By Tonye Bakare, Online Editor
07 August 2018   |   6:56 am
Federal lawmakers and journalists were Tuesday morning prevented from enetering the National Assembly by masked operatives of the Department for State Services.

Federal lawmakers and journalists were Tuesday morning prevented from enetering the National Assembly by masked operatives of the Department for State Services.

Some lawmakers including Senators Rafiu Ibrahim(PDP, Kwara South) and Ben Murray-Bruce (Bayelsa East) others were stranded at the main gate of the assembly complex.

“We have been refused entry into the National Assembly by DSS operatives,” Senator Ibrahim told newsmen Tuesday morning.
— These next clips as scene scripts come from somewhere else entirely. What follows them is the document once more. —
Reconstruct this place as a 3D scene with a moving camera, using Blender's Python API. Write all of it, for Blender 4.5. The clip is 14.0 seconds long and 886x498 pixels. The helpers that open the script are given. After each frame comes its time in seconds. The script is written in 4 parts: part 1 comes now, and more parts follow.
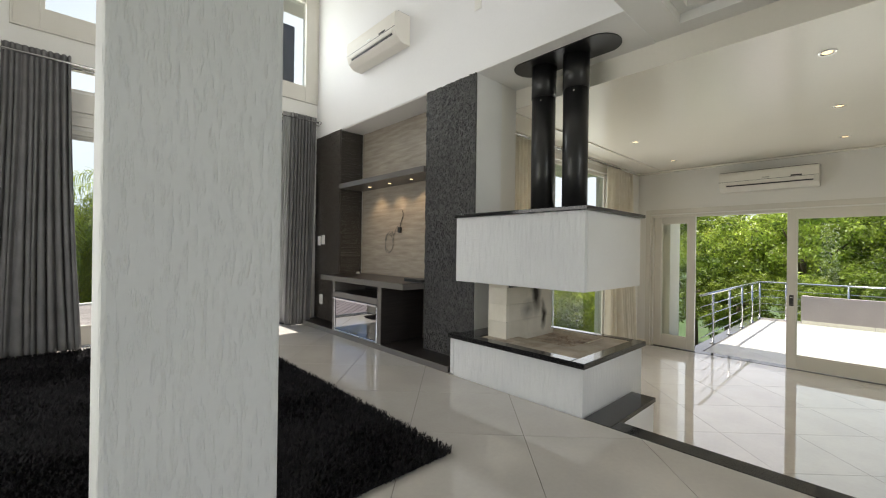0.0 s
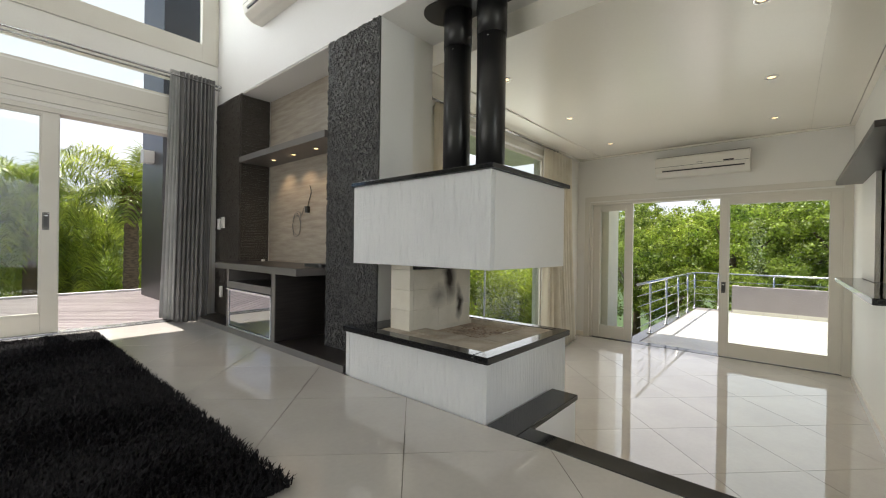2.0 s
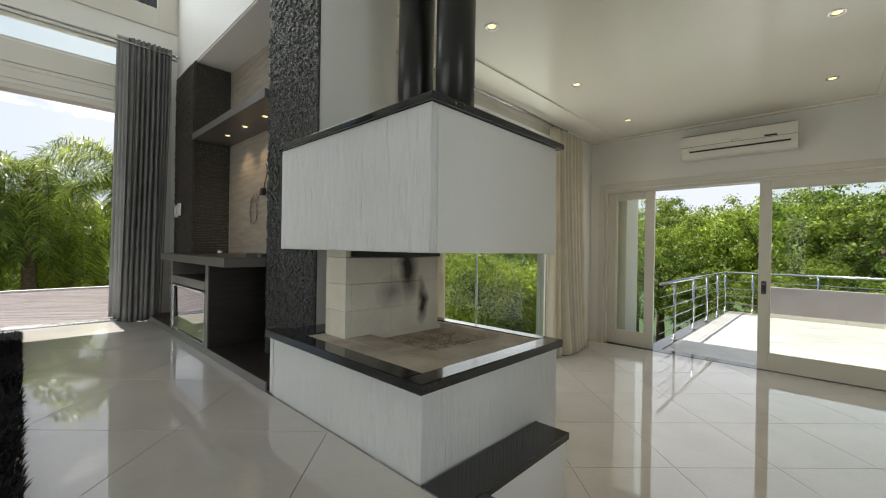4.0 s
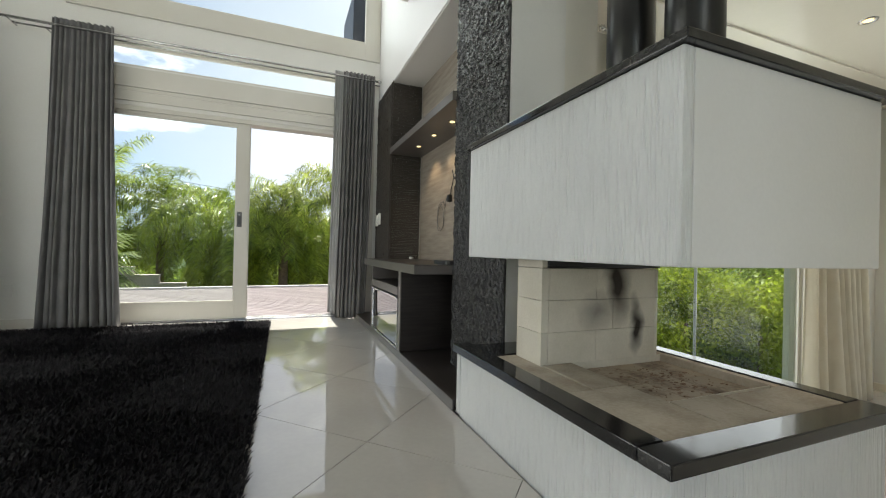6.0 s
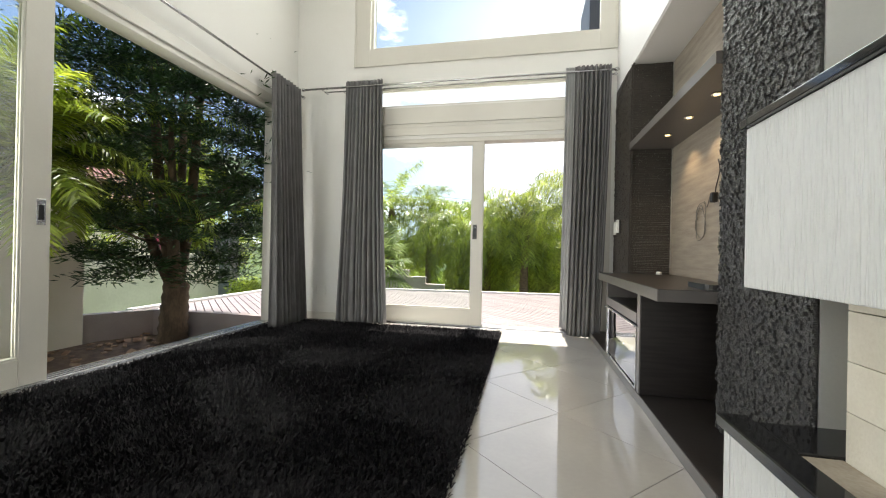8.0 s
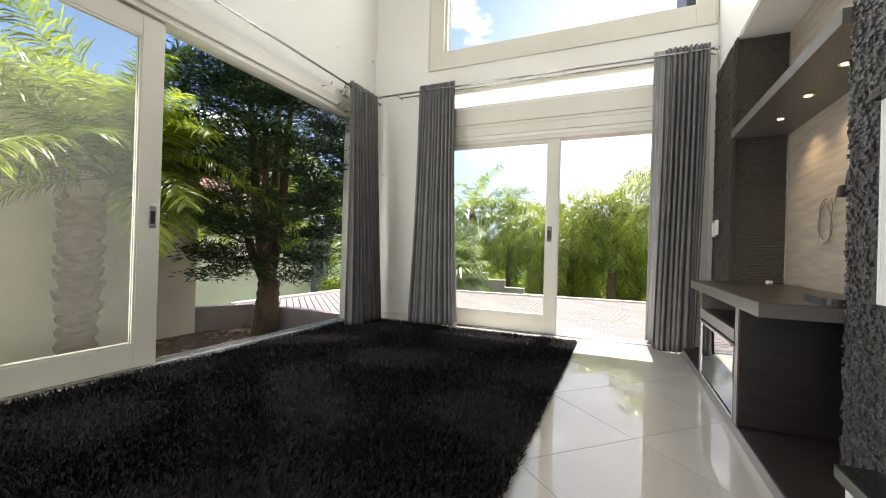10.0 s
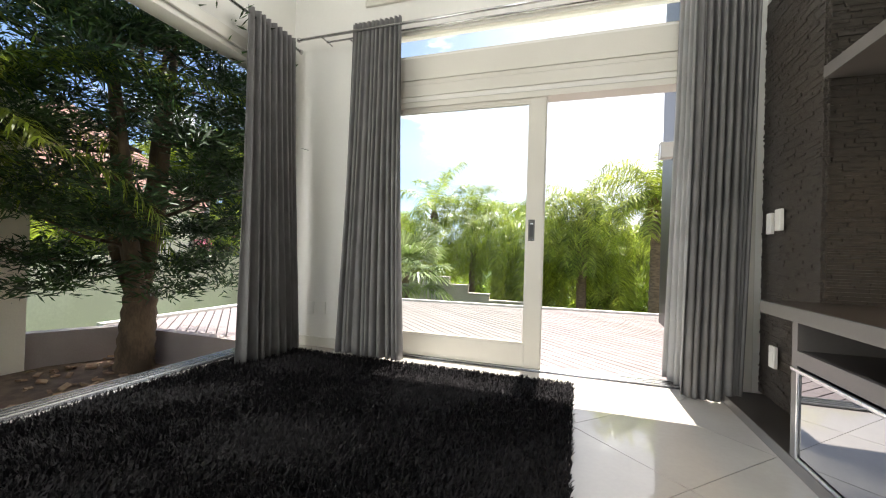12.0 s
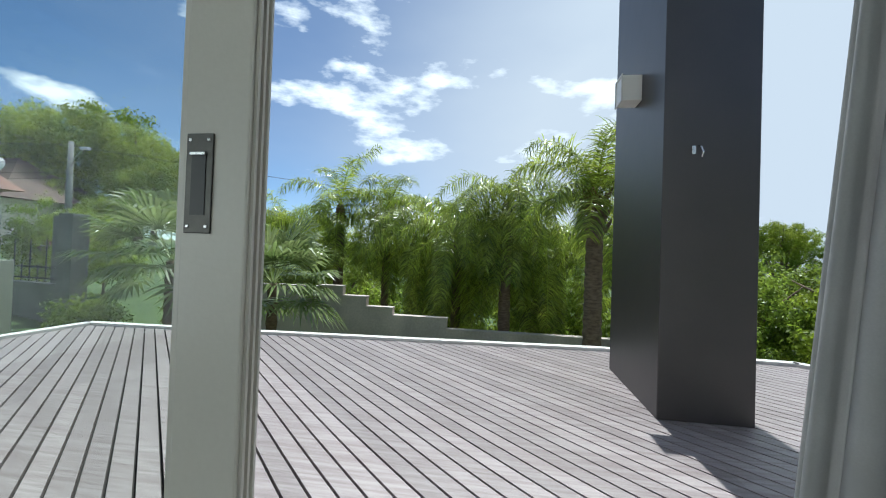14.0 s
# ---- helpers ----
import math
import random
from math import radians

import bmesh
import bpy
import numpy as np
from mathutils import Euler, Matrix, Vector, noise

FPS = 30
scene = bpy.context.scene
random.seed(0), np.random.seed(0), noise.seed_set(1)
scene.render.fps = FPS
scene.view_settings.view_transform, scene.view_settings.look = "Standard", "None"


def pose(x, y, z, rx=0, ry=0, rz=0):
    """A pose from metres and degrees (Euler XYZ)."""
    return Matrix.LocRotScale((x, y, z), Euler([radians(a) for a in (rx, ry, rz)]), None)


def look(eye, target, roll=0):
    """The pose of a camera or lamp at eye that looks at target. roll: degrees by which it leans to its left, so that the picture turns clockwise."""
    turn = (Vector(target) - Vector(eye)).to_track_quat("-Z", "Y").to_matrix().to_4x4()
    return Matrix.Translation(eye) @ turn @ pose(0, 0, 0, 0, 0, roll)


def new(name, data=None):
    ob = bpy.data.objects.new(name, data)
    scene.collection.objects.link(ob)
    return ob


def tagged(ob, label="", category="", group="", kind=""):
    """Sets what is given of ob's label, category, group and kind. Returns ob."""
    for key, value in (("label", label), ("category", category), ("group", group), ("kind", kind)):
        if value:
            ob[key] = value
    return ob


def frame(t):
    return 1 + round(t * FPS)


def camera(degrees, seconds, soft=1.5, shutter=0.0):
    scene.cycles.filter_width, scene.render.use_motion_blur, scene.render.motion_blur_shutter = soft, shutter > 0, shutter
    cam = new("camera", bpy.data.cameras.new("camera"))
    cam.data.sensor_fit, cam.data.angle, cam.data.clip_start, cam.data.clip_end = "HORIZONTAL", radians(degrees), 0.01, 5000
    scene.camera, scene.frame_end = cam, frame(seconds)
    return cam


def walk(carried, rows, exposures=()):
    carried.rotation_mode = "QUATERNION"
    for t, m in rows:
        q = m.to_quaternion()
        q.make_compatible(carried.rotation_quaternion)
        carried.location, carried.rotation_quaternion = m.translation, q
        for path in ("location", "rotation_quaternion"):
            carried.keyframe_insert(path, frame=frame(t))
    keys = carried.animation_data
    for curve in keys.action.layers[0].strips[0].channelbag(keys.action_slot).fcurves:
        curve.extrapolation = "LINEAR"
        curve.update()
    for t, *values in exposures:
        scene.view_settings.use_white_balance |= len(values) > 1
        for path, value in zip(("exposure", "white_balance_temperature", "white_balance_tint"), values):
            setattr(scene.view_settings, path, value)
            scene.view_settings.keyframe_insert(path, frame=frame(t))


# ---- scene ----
cam = camera(95.5, 14.0, soft=1.1)
PATH = [
    (0, (0.022, -0.086, 1.094), (1.388, 1.375, 1.097), 0.8),
    (0.5, (0.151, -0.017, 0.945), (1.577, 1.386, 0.947), 0.7),
    (1, (0.316, 0.004, 0.918), (1.788, 1.359, 0.912), 0.8),
    (1.5, (0.536, 0.007, 0.92), (2.037, 1.328, 0.92), 0.7),
    (2, (0.734, -0.005, 0.938), (2.246, 1.303, 0.932), 0.8),
    (4.5, (1.636, 0.288, 0.824), (3.02, 1.732, 0.822), 1.1),
    (5, (1.67, 0.406, 0.835), (2.907, 1.978, 0.833), 1.1),
    (5.5, (1.64, 0.488, 0.836), (2.663, 2.206, 0.838), 1.2),
    (6, (1.645, 0.528, 0.845), (2.387, 2.385, 0.854), 1.3),
    (6.2, (1.665, 0.559, 0.855), (2.285, 2.46, 0.863), 1.4),
    (6.5, (1.689, 0.596, 0.874), (2.114, 2.55, 0.877), 1.2),
    (7, (1.705, 0.717, 0.897), (1.825, 2.714, 0.901), 1.3),
    (7.5, (1.746, 0.818, 0.917), (1.585, 2.811, 0.921), 1.4),
    (8, (1.81, 0.841, 0.926), (1.399, 2.799, 0.931), 1.2),
    (8.5, (1.894, 0.906, 0.919), (1.282, 2.81, 0.935), 1.7),
    (9, (1.93, 0.929, 0.931), (1.167, 2.778, 0.948), 1.8),
    (11.5, (1.736, 1.585, 0.931), (0.924, 3.413, 0.933), 1.6),
    (12, (1.543, 2.315, 0.94), (0.91, 4.212, 0.961), 1.8),
    (12.5, (1.389, 3.089, 1.002), (0.941, 5.038, 1.019), 1.6),
    (13, (1.373, 3.797, 1.051), (1.097, 5.778, 1.058), 1.9),
    (13.5, (1.57, 4.395, 1.038), (1.357, 6.383, 1.062), 1.7),
    (14, (1.717, 5.057, 1.04), (1.405, 7.032, 1.073), 2.0),
]
EXPOSURES = [(0.0, 1.0, 6600, 12), (2.0, 0.97, 6600, 12), (4.5, 0.68, 6500, 8), (6.0, 1.0, 6500, 8), (7.0, 1.3, 6600, 9), (8.5, 1.55, 6700, 11), (9.2, 1.55, 6750, 12),
             (11.5, 1.65, 6700, 12), (12.5, 1.48, 6600, 9), (13.0, 0.85, 6050, 2), (13.5, 0.42, 5750, 1), (14.0, 0.37, 5750, 1)]
walk(cam, [(t, look(eye, target, roll)) for t, eye, target, roll in PATH], EXPOSURES)

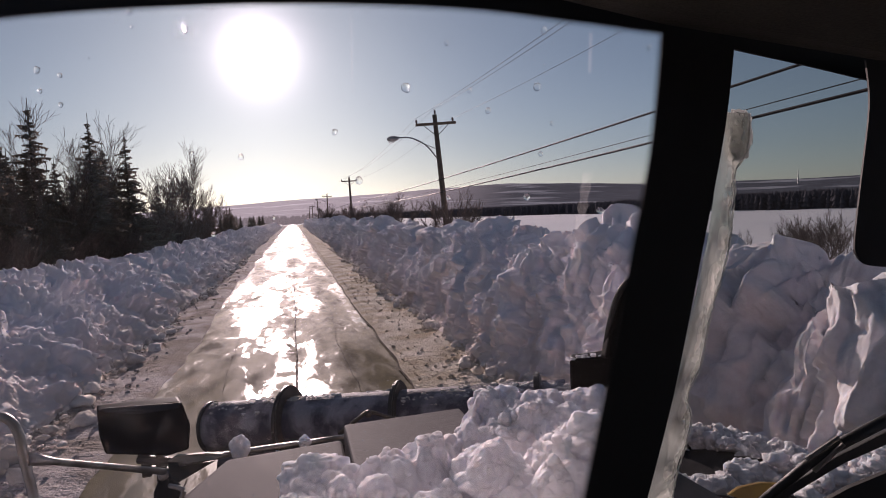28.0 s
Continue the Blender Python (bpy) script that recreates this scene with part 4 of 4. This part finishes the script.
LABEL_S = "dark green spruce standing in snow beside the road"
spruces = [spruce("spruce", h, s, LABEL_S, w) for h, s, w in ((8.0, 1, 0.21), (7.2, 2, 0.26), (6.0, 3, 0.24), (4.2, 4, 0.32), (3.2, 5, 0.38))]
LABEL_B = "leafless birch with fine bare twigs"
birches = [bare_tree("bare_tree", h, s, LABEL_B, 0.42) for h, s in ((8.5, 11), (7.5, 12), (6.5, 13))]
LABEL_U = "leafless grey bush poking out of the snow"
bushes = [bare_tree("bare_bush", h, s, LABEL_U, 0.4, "bush", 5, None, 0.004 if h < 3 else 0.008, 3) for h, s in ((3.2, 21), (2.6, 22))]


def plant(stock, spots, group):
    for i, (k, x, y, size, turn) in enumerate(spots):
        m = pose(x, y, 0.25 if x < 0 else 1.05, 0, 0, turn) @ Matrix.Diagonal((size, size, size, 1))
        src = stock[k]
        ob = copy_thing(src, m)
        ob.matrix_basis = m
        tagged(ob, group=group)


tree_rng = np.random.default_rng(5)
spots = [(0, -11.0, 30.5, 1.02, 10), (1, -12.3, 29.0, 0.75, 80), (2, -10.6, 34.0, 0.90, 140), (0, -11.8, 35.5, 0.78, 200), (2, -10.4, 37.0, 0.75, 20)]
y = -78.0
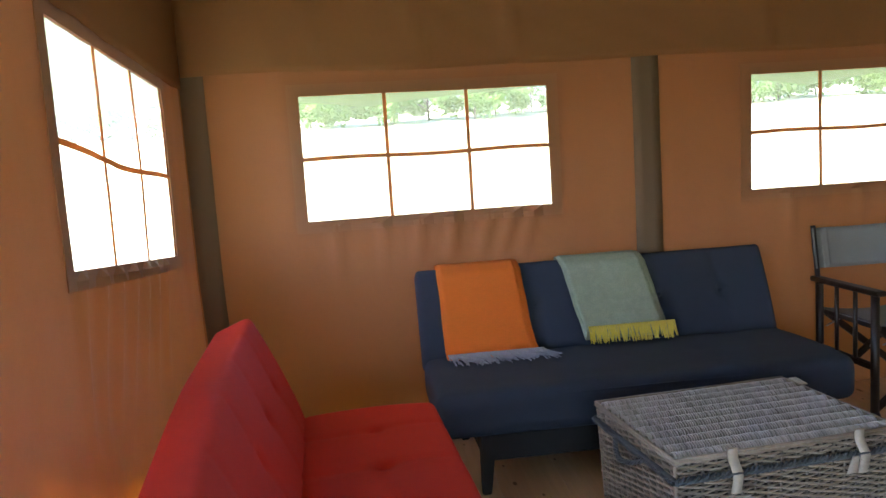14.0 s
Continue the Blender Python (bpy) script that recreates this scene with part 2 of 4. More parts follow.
def thing(name, label, category, m=None, group="", kind=""):
    ob = new(name)
    ob.empty_display_size = 0.1
    if m is not None:
        ob.matrix_basis = m
    return tagged(ob, label, category, group, kind)


def box(x0, y0, z0, x1, y1, z1, bevel=0.0, segments=2, bm=None):
    out = bm or bmesh.new()
    made = bmesh.ops.create_cube(out, size=1, matrix=Matrix.LocRotScale(((x0 + x1) / 2, (y0 + y1) / 2, (z0 + z1) / 2), None, (abs(x1 - x0), abs(y1 - y0), abs(z1 - z0))))
    if bevel:
        edges = list({e for v in made["verts"] for e in v.link_edges})
        bmesh.ops.bevel(out, geom=edges, offset=bevel, segments=segments, affect="EDGES", profile=0.6)
    return out


def rod(a, b, r0, r1=None, n=10, bm=None):
    """A round bar from a to b."""
    out = bm or bmesh.new()
    a, b = Vector(a), Vector(b)
    m = Matrix.Translation((a + b) / 2) @ (b - a).to_track_quat("Z", "Y").to_matrix().to_4x4()
    bmesh.ops.create_cone(out, cap_ends=True, segments=n, radius1=r0, radius2=r1 if r1 is not None else r0, depth=(b - a).length, matrix=m)
    return out


def bar(a, b, w, h, bevel=0.003, up=(0, 0, 1), bm=None):
    """A squared bar from a to b, w wide and h thick."""
    out = bm or bmesh.new()
    a, b = Vector(a), Vector(b)
    z = (b - a).normalized()
    x = z.cross(Vector(up))
    x = x.normalized() if x.length > 1e-4 else Vector((1, 0, 0))
    y = z.cross(x)
    r = Matrix((x, y, z)).transposed().to_4x4()
    made = bmesh.ops.create_cube(out, size=1, matrix=Matrix.Translation((a + b) / 2) @ r @ Matrix.Diagonal((w, h, (b - a).length, 1)))
    if bevel:
        edges = list({e for v in made["verts"] for e in v.link_edges})
        bmesh.ops.bevel(out, geom=edges, offset=bevel, segments=2, affect="EDGES")
    return out


def tube(points, r, n=8, bm=None, closed=False):
    """A round cord along points."""
    out = bm or bmesh.new()
    pts = [Vector(p) for p in points]
    rings, count = [], len(pts)
    for i, p in enumerate(pts):
        before, after = (pts[i - 1], pts[(i + 1) % count]) if closed else (pts[max(i - 1, 0)], pts[min(i + 1, count - 1)])
        d = (after - before).normalized()
        s = d.cross(Vector((0, 0, 1)))
        s = s.normalized() if s.length > 0.05 else d.cross(Vector((1, 0, 0))).normalized()
        u = s.cross(d)
        rr = r[i] if isinstance(r, (list, tuple)) else r
        rings.append([out.verts.new(p + rr * (math.cos(2 * math.pi * k / n) * s + math.sin(2 * math.pi * k / n) * u)) for k in range(n)])
    pairs = list(zip(rings, rings[1:])) + ([(rings[-1], rings[0])] if closed else [])
    for a, b in pairs:
        for k in range(n):
            out.faces.new((a[k], a[(k + 1) % n], b[(k + 1) % n], b[k]))
    if not closed:
        out.faces.new(rings[0][::-1])
        out.faces.new(rings[-1])
    return out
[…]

“We are waiting for the rest of our colleagues to come. Then we will see how many of us they want to kill. We have told this number of operatives is not enough. they should go and bring more men to prevent us from entering Nigeria’s symbol of democracy.”

The National Assembly is on recess until September 26. But an aide to Senate President Bukola Saraki said on Monday that the leadership of the National Assembly will be meeting today to deliberate on urgent national matters.

The notice of the emergency meeting came hours after the senior special assistant to the president on national assembly matters Ita Enang pleaded with the leadership of the national assembly to reconvene to attend urgent issues such as the 2019 elections budget.

He said the country risks a total government shutdown if the National Assembly did not reconvene soon.

“So, there may be a complete government shut down and I know Nigerians will not like it; that is why we are appealing to the National Assembly to reconvene,” Enang said.

But Nigeria’s leading opposition party, the People’s Democratic Party (PDP), said the call for the National Assembly to resume before the September 26 earlier scheduled is a matter of Enang’s personal wishes.

But a spokesman for the People’s Democratic Party said on Monday that the call was a part of the APC government to create “anarchy” and impeach Saraki, who fortnight ago defected to the PDP.

“We must not allow those who have no respect for laws to take charge of our lives, because what they are plotting to do has a huge capacity to create anarchy for the nation,” PDP spokesman Kola Ologbodiyan told News Agency of Nigeria.

“The NASS has only gone for their annual recess and it is within their right to choose when to come back,” he said.